In conclusion, we reported a red light-induced electron sacrificial agents-free photoreduction of inert aryl halides via triplet-triplet annihilation. This is based on our unexpected finding that the perylene can serve as a highly potent and metal-free photocatalyst to induce the photoreduction of inert aryl halides without the need for electronic sacrificial agents. We then demonstrated that perylene enables the red light (656 nm) photoreduction of inert aryl halides without electronic sacrificial agents via the PdTPBP-sensitized TTA process. Moreover, restricting the rotation freedom of phenyl moiety for perylene derivatives to suppress their triplet nonradiative transition, can improve the photocoupling reaction between 4-bromoacetophenone and N-methyl pyrrole from 36.9% to 79.4%. The mechanism studies revealed that this photocatalytic improvement is originated from the efficiency increase of TTA-generated singlet excited state of perylene derivatives, as evidenced by the elevated TTA-UC efficiency of PdTPBP/Py from 7% to 23%. Furthermore, as red light can penetrate deep in the reaction solution, such photocatalytic reaction is highly efficient for large-scale volume reactions. This study not only overcomes the key roadblock in electron sacrificial agent-free photoredox catalysis, but also provides a conceptual route to realize the industrial conversion of energy-demanding photocatalytic reactions.

Methods

Theoretical calculation

All theoretical calculations were performed using the Gaussian 09 program. The ground state geometries of the Py1-Py4 were optimized by density functional theory (DFT) based on B3LYP/6-31 G(d) level. Based on the optimized ground state geometry, the energies of the lowest singlet, triplet excited states, and isosurfaces of spin density were calculated by the TD-DFT method.

General Procedure for the photoactivation of 4-bromoacetophenone with Py0-Py4 under blue light illumination (455 nm)

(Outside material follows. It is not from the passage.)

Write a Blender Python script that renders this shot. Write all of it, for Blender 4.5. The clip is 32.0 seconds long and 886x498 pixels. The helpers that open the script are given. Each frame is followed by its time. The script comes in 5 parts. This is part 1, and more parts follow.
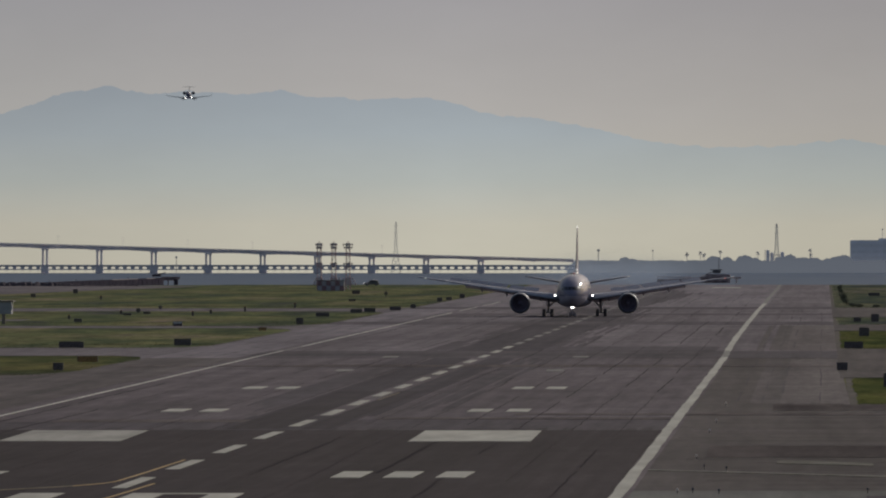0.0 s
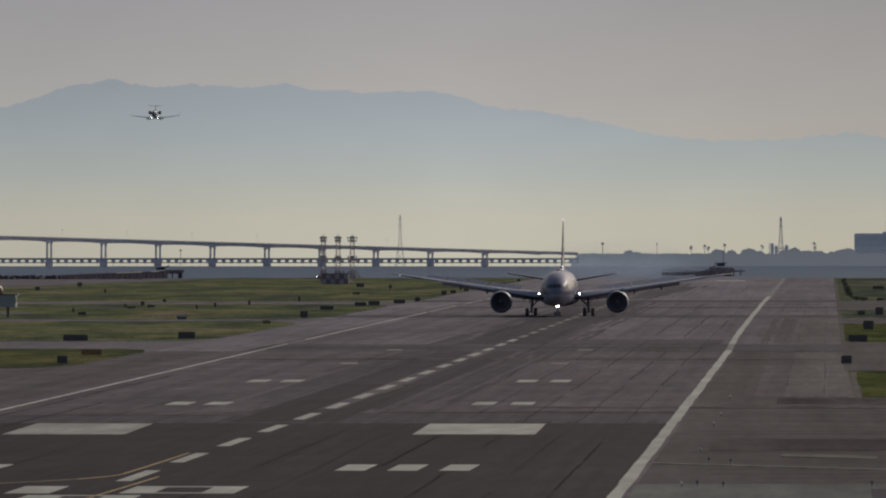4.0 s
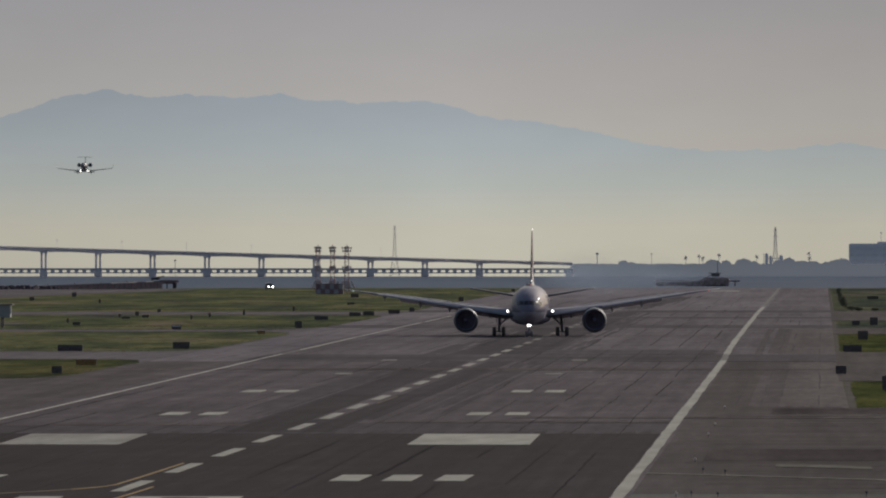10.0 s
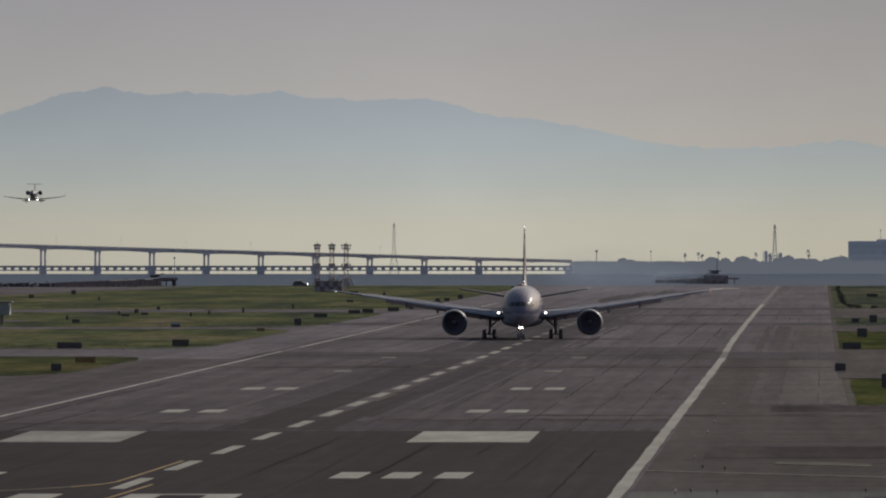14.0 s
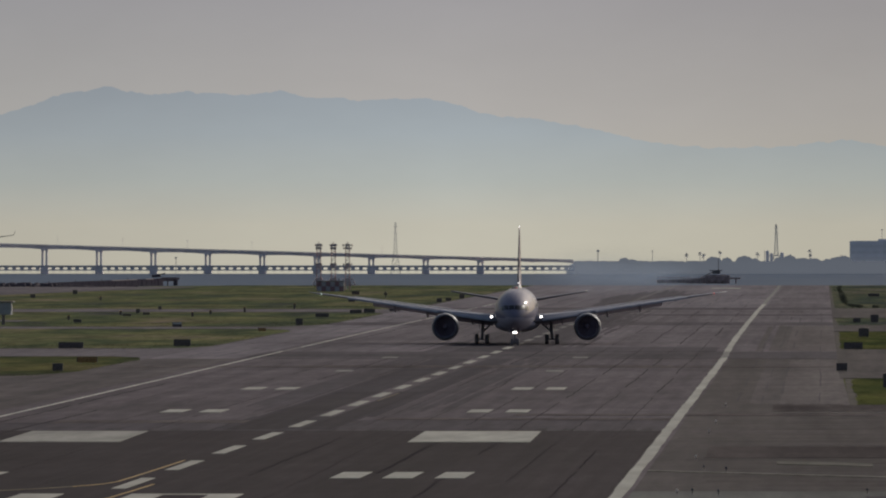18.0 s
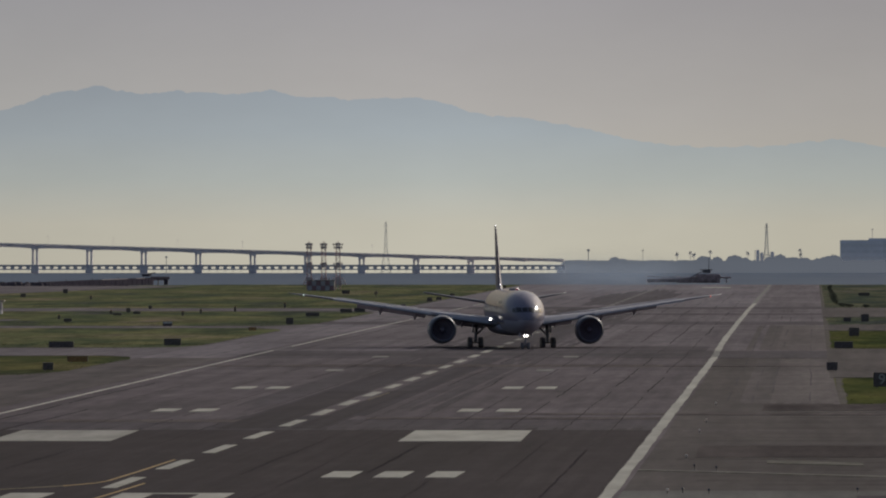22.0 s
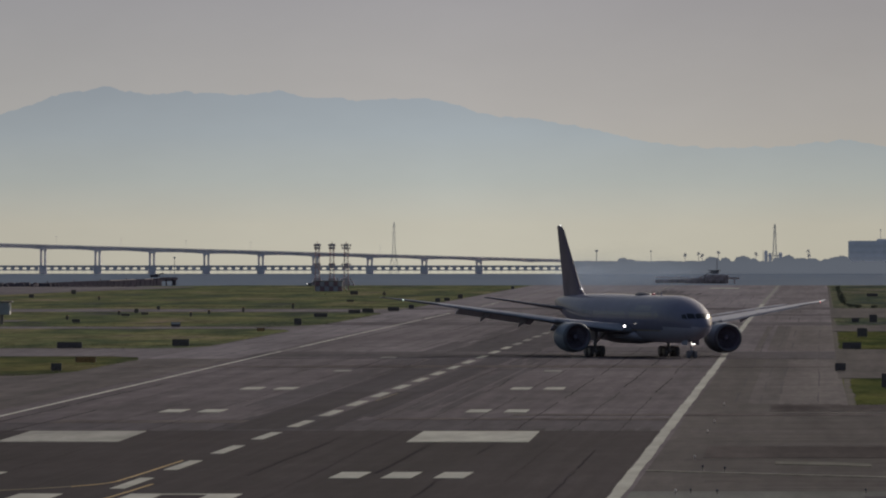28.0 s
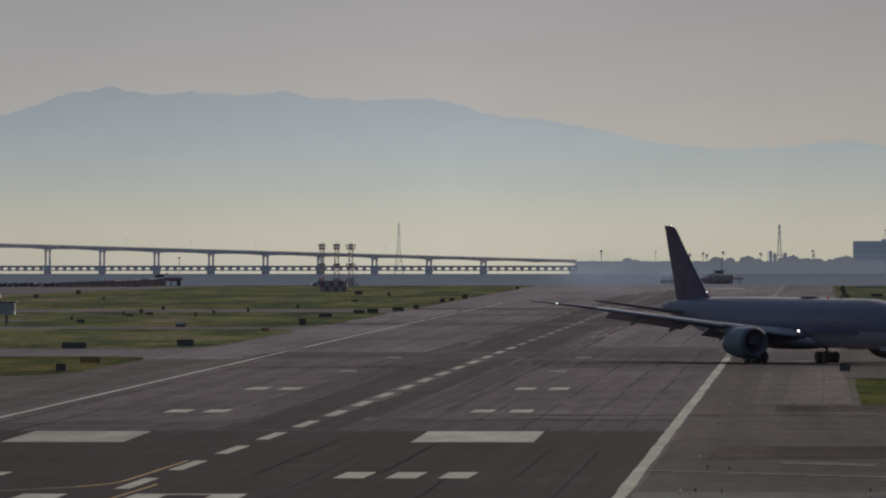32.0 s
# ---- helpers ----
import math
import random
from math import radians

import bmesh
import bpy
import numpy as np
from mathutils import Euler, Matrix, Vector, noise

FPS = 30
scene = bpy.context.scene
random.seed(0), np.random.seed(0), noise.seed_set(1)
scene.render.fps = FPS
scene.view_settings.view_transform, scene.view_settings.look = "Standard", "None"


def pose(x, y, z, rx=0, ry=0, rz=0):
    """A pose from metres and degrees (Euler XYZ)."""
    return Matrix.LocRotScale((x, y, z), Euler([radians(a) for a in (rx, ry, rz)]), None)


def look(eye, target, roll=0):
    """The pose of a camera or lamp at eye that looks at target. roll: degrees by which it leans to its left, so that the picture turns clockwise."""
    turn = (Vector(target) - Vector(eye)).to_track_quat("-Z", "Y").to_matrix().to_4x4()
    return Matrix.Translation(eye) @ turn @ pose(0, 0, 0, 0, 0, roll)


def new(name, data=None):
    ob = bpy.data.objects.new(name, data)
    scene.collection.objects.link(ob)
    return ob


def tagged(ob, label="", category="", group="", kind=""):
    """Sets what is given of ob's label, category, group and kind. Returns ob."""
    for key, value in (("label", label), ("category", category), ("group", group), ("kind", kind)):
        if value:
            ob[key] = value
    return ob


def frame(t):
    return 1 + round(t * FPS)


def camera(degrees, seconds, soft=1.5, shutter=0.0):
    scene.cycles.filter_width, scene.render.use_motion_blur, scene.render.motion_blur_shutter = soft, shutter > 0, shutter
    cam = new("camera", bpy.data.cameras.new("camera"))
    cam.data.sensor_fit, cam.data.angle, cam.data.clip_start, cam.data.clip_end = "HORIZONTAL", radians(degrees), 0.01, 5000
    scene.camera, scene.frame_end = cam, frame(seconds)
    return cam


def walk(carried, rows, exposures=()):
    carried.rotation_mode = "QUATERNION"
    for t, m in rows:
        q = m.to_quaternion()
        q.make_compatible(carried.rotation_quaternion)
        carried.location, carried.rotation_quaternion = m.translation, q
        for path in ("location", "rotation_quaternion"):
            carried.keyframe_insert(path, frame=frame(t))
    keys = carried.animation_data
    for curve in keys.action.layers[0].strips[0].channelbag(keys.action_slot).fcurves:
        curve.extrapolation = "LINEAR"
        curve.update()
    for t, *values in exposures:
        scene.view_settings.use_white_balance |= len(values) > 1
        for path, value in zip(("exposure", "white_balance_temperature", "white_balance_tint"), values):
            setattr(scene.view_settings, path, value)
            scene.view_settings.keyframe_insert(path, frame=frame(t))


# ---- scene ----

Photocatalyst (0.02 equiv.), inorganic base (3 equiv.), 4-bromoacetophenone (1 equiv.) and a magnetic stir bar were added to a dried 5 mL borosilicate vial. After purging the vial with argon, solvent (2 mL) and heteroarene (2 equiv.) were added by syringe. To complete the oxygen-remove for reaction mixture, three cycles of vacuum evacuation at −78 °C and then argon fill when returning to room temperature, was operated. Subsequently, the reaction vial was irradiated by a 455 nm LED placed approximately 2 cm far, with slow stirring (400 rpm). After a few hours, the reaction was quenched with water (10 mL) and extracted with DCM (×2), and then the combined organic layers were dried over MgSO4. The crude material was then purified by column chromatography on silica gel using the mixture solvents of dichloromethane (DCM) and n-hexane (1/1, v/v) as elution solution to furnish the desired product.

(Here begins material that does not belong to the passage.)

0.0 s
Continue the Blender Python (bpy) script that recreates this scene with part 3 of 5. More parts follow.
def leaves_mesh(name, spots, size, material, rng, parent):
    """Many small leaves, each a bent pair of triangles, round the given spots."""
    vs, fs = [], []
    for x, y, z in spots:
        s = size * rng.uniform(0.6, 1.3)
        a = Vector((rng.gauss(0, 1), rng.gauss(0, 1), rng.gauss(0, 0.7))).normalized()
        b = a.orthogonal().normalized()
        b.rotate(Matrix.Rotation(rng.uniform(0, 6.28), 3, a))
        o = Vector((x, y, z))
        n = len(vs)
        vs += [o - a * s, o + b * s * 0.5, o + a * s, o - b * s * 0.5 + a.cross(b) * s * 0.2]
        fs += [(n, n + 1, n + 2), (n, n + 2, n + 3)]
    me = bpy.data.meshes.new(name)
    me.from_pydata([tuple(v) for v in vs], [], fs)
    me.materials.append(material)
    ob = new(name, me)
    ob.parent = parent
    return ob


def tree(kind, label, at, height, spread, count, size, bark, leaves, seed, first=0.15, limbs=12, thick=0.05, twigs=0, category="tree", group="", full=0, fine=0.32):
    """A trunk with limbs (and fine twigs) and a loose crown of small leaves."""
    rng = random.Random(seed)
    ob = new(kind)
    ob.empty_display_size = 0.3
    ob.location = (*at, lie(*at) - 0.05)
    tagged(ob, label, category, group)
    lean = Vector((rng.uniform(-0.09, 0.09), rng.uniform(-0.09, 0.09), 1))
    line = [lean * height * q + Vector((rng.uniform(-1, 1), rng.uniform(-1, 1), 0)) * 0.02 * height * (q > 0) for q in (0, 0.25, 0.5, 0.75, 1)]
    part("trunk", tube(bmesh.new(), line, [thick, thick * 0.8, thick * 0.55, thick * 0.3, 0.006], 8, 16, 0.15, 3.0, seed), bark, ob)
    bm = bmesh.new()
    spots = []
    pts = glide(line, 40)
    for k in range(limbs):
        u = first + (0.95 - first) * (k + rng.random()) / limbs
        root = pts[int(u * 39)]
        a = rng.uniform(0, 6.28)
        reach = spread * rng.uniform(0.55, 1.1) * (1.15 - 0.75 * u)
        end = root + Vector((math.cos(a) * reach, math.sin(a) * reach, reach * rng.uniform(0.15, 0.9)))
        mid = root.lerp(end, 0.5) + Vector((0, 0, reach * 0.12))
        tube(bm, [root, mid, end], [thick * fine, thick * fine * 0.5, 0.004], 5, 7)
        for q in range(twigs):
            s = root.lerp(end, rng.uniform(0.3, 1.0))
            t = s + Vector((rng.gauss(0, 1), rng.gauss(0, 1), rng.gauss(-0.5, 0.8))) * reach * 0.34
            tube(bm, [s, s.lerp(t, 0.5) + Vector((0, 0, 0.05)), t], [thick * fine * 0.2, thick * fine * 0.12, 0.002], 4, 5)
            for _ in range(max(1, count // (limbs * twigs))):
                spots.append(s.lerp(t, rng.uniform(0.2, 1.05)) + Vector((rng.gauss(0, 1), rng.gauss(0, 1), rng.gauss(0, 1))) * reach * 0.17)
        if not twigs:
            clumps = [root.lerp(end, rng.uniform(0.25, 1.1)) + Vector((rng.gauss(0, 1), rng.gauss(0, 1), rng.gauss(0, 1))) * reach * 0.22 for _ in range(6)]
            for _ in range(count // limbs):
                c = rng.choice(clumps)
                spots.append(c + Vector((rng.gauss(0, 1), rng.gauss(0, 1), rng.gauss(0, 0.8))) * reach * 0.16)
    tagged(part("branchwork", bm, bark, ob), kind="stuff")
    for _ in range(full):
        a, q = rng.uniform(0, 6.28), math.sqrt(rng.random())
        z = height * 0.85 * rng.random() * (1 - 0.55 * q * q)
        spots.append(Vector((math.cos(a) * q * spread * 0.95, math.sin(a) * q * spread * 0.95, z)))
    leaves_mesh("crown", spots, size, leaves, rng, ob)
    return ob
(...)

General Procedure for the long-wavelength light-driven photoactivation of aryl halides with Py0-Py4 via TTA strategy

Perylene derivatives Py (5 mM), PdTPBP (25 μM), K2CO3 (3 equiv.), inert aryl bromide/chloride (1 equiv.) and a magnetic stir bar were added to a dried 5 mL borosilicate vial. After purging the vial with argon, solvent (2 mL) and heteroarene (2 equiv.) were added by syringe. To complete the oxygen-remove for reaction mixture, three cycles of vacuum evacuation at −78 °C and then argon fill when returning to room temperature, was operated on the sealed vial. Subsequently, the reaction vial was irradiated by a 656 nm LED placed approximately 2 cm far, with slow stirring (400 rpm). After a few hours, the reaction was quenched with water (10 mL) and extracted with DCM (×2), and then the combined organic layers were dried over MgSO4. The crude material was then purified by column chromatography on silica gel using the mixture solvents of dichloromethane (DCM) and n-hexane (1/1, v/v) as elution solution to furnish the desired product.